* **Given problem**:
Only the lines from the one containing "finishes the script." down to the one containing "k)], k * 0.06))" should be printed, exactly as they stand, ends included.

╔══

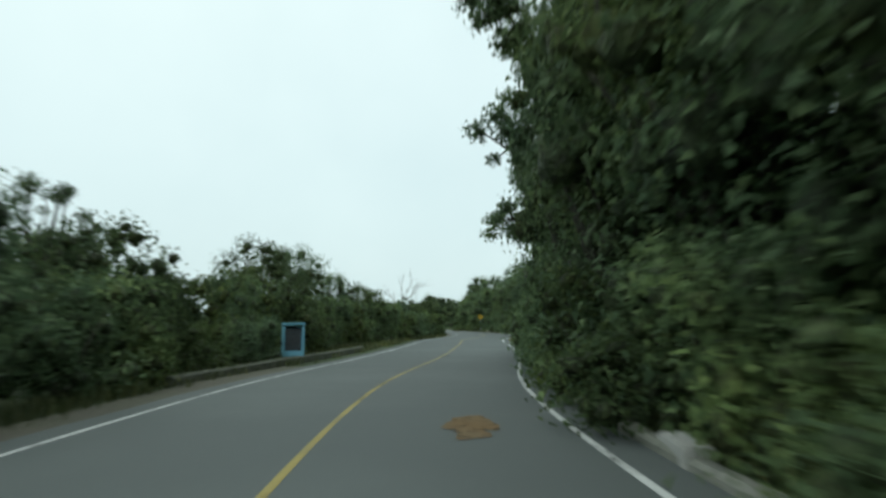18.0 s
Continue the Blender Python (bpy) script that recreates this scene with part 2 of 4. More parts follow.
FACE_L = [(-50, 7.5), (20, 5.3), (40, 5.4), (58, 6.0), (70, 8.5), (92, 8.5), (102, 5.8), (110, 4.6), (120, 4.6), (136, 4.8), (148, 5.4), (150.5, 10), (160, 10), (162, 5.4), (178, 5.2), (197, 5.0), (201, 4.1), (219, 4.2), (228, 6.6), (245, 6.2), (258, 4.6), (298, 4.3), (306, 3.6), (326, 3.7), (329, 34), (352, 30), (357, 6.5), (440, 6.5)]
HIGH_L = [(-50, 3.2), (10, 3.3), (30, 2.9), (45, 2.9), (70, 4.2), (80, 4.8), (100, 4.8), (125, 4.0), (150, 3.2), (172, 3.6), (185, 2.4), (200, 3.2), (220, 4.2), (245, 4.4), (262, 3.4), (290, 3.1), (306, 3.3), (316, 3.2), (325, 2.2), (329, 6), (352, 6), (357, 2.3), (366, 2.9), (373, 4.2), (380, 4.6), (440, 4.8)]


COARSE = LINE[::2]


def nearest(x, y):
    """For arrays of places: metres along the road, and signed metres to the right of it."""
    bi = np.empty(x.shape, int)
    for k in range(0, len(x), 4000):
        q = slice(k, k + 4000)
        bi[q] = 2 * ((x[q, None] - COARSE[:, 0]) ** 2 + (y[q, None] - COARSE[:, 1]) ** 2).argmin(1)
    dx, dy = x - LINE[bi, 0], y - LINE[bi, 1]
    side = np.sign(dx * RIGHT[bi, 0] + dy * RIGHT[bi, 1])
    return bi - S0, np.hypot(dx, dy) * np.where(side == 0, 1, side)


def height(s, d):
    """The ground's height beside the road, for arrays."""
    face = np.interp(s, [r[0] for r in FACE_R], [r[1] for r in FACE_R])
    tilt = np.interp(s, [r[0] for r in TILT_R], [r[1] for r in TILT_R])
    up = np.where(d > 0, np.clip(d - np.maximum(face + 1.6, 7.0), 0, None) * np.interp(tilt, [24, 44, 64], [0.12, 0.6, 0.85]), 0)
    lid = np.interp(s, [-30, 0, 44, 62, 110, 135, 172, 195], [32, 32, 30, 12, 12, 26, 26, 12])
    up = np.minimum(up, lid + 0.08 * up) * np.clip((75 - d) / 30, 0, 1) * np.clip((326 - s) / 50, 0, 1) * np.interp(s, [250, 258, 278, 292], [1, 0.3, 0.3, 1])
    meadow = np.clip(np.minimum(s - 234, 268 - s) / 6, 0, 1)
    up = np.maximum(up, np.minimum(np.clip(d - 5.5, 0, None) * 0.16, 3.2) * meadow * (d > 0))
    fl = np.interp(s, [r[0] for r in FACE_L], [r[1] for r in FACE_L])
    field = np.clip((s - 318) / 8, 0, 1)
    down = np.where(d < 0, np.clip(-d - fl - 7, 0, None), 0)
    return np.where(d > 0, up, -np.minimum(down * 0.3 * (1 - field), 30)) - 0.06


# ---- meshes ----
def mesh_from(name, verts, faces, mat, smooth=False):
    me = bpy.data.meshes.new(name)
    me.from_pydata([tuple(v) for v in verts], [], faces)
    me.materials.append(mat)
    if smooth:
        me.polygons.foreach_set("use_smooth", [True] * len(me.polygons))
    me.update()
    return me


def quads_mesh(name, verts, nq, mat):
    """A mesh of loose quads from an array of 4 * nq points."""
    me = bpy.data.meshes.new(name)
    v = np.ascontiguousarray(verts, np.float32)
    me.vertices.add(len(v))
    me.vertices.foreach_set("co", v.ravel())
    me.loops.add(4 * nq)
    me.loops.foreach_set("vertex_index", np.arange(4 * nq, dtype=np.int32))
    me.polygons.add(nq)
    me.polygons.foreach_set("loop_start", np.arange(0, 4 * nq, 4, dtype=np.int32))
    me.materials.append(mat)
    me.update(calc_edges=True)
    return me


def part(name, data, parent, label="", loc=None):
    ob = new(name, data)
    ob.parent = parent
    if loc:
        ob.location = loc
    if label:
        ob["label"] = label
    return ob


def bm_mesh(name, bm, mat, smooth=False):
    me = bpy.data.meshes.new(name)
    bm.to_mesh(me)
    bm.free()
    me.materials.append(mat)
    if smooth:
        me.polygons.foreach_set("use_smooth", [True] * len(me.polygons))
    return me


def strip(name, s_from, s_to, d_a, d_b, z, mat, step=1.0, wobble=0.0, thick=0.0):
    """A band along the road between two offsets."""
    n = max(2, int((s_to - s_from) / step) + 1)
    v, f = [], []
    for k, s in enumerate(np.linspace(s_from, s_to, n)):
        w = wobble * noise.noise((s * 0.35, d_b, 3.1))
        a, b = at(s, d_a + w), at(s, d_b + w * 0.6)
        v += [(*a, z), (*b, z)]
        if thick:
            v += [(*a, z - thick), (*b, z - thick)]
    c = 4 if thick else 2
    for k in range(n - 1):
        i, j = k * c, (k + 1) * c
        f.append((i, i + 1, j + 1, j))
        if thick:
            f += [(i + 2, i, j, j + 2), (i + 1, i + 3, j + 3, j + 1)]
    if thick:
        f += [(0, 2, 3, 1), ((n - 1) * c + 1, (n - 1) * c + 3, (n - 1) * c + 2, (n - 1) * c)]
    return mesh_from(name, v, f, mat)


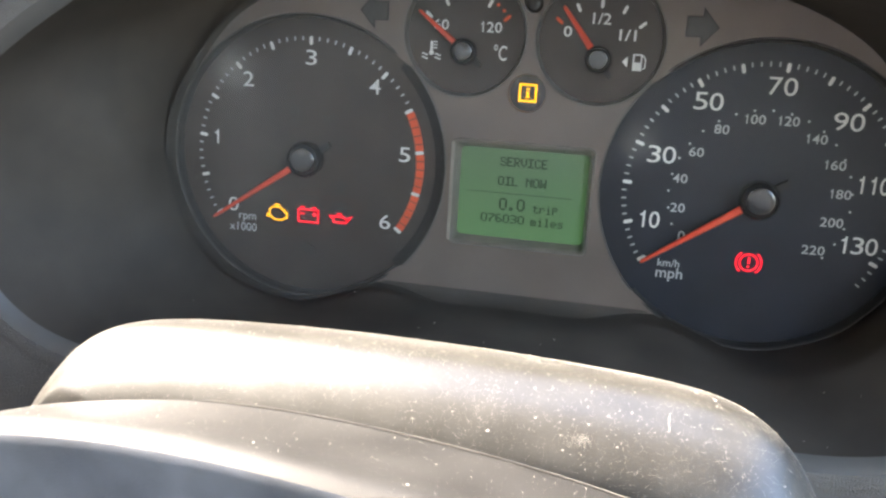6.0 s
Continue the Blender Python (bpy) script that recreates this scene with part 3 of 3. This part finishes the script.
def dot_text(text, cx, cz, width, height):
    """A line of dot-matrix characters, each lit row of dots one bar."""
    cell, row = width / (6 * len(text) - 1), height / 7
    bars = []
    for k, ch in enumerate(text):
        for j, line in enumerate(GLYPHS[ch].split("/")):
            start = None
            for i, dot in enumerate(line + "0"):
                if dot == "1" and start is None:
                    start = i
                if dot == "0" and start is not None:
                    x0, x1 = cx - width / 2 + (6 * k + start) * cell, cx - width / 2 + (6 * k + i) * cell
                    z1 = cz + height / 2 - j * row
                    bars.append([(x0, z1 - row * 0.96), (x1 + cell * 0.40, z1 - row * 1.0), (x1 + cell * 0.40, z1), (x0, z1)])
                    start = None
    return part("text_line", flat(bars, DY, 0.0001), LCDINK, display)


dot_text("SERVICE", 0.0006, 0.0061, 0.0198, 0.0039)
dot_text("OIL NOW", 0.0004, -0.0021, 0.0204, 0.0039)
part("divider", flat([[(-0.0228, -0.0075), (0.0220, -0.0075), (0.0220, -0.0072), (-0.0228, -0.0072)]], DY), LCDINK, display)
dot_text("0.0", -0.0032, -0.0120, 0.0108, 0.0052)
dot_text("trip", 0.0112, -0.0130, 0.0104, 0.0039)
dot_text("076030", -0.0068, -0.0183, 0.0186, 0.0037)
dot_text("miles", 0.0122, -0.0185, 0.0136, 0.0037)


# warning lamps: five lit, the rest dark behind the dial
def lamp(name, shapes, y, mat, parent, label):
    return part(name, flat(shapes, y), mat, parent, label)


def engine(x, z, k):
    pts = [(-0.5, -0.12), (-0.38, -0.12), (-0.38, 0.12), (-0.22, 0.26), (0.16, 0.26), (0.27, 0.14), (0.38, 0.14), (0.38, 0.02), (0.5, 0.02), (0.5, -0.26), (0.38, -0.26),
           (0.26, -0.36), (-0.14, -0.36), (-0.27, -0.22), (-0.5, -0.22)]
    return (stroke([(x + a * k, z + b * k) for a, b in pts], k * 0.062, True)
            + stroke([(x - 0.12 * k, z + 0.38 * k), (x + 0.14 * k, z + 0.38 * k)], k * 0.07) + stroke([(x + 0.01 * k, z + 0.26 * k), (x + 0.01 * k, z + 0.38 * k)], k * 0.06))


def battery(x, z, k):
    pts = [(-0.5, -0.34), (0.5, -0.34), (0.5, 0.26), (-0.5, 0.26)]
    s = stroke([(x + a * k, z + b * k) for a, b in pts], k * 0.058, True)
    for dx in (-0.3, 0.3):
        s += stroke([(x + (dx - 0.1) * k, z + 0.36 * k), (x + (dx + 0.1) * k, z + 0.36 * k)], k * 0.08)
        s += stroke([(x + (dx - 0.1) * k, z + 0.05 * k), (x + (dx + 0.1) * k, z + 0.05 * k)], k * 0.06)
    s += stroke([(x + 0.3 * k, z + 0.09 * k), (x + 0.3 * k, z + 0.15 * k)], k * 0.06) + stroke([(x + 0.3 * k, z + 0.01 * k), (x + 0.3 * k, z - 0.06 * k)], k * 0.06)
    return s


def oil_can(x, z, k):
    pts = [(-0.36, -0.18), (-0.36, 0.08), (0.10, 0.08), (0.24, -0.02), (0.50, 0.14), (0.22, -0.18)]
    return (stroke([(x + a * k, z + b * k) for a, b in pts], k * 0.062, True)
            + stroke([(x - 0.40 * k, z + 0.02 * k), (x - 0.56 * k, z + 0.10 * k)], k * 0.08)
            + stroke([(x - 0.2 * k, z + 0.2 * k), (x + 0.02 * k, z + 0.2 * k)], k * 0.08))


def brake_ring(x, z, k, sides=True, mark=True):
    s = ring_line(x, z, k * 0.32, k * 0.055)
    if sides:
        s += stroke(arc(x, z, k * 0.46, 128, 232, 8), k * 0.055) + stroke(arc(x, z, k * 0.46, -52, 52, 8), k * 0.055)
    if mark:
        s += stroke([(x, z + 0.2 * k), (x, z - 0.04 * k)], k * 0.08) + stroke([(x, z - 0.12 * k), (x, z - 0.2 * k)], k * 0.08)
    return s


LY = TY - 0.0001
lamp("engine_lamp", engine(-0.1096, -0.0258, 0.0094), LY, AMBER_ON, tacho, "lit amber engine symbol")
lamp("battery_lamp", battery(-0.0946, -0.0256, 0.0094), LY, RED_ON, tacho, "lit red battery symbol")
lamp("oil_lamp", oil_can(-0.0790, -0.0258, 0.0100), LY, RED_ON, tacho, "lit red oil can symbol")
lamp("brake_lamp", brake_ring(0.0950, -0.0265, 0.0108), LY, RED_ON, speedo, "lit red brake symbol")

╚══

* **Exercise answer**:
Continue the Blender Python (bpy) script that recreates this scene with part 3 of 3. This part finishes the script.
def dot_text(text, cx, cz, width, height):
    """A line of dot-matrix characters, each lit row of dots one bar."""
    cell, row = width / (6 * len(text) - 1), height / 7
    bars = []
    for k, ch in enumerate(text):
        for j, line in enumerate(GLYPHS[ch].split("/")):
            start = None
            for i, dot in enumerate(line + "0"):
                if dot == "1" and start is None:
                    start = i
                if dot == "0" and start is not None:
                    x0, x1 = cx - width / 2 + (6 * k + start) * cell, cx - width / 2 + (6 * k + i) * cell
                    z1 = cz + height / 2 - j * row
                    bars.append([(x0, z1 - row * 0.96), (x1 + cell * 0.40, z1 - row * 1.0), (x1 + cell * 0.40, z1), (x0, z1)])
                    start = None
    return part("text_line", flat(bars, DY, 0.0001), LCDINK, display)


dot_text("SERVICE", 0.0006, 0.0061, 0.0198, 0.0039)
dot_text("OIL NOW", 0.0004, -0.0021, 0.0204, 0.0039)
part("divider", flat([[(-0.0228, -0.0075), (0.0220, -0.0075), (0.0220, -0.0072), (-0.0228, -0.0072)]], DY), LCDINK, display)
dot_text("0.0", -0.0032, -0.0120, 0.0108, 0.0052)
dot_text("trip", 0.0112, -0.0130, 0.0104, 0.0039)
dot_text("076030", -0.0068, -0.0183, 0.0186, 0.0037)
dot_text("miles", 0.0122, -0.0185, 0.0136, 0.0037)


# warning lamps: five lit, the rest dark behind the dial
def lamp(name, shapes, y, mat, parent, label):
    return part(name, flat(shapes, y), mat, parent, label)


def engine(x, z, k):
    pts = [(-0.5, -0.12), (-0.38, -0.12), (-0.38, 0.12), (-0.22, 0.26), (0.16, 0.26), (0.27, 0.14), (0.38, 0.14), (0.38, 0.02), (0.5, 0.02), (0.5, -0.26), (0.38, -0.26),
           (0.26, -0.36), (-0.14, -0.36), (-0.27, -0.22), (-0.5, -0.22)]
    return (stroke([(x + a * k, z + b * k) for a, b in pts], k * 0.062, True)
            + stroke([(x - 0.12 * k, z + 0.38 * k), (x + 0.14 * k, z + 0.38 * k)], k * 0.07) + stroke([(x + 0.01 * k, z + 0.26 * k), (x + 0.01 * k, z + 0.38 * k)], k * 0.06))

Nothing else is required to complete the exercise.